**Data to process**

++++++++

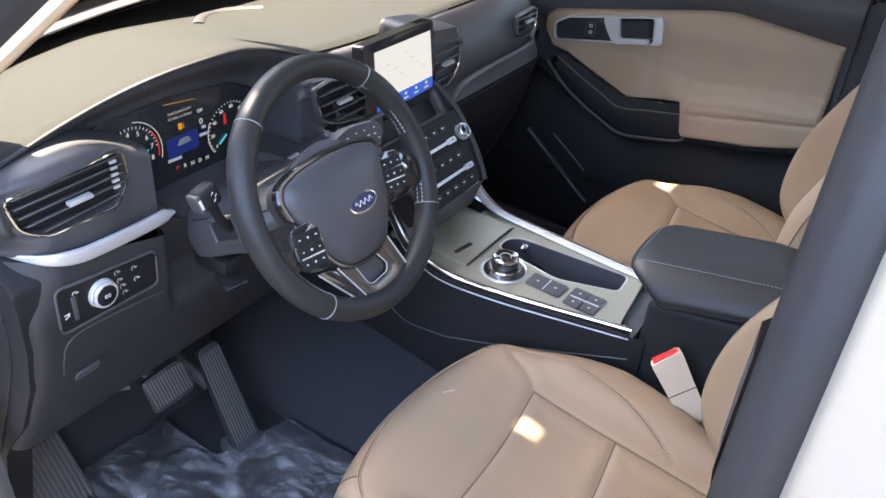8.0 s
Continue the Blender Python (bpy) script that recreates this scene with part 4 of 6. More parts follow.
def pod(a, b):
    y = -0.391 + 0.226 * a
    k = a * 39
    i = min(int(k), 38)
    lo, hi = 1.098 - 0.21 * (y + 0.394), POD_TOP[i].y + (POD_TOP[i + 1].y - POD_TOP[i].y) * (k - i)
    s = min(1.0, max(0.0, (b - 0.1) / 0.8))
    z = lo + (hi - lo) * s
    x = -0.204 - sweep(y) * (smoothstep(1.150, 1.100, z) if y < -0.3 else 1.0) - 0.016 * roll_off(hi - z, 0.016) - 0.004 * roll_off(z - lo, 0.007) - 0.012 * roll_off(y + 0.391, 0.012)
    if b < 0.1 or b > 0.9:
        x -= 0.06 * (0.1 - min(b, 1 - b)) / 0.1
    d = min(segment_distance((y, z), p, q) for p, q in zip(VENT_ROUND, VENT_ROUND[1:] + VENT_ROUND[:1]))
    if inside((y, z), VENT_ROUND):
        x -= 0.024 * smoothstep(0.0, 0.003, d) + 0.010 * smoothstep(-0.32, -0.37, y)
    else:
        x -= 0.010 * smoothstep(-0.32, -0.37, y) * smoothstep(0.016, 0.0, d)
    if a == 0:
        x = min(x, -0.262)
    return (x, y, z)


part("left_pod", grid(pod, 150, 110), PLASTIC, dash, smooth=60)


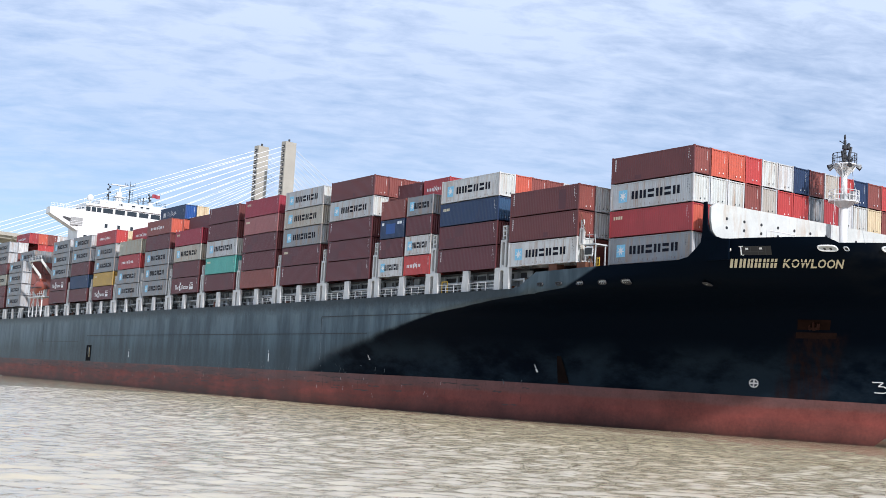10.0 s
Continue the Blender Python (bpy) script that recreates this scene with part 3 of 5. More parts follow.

++++++++

**Description of the task**
Look back over the material above and state how many lines hold the word "part". Write the number and nothing else.

**Written answer**
3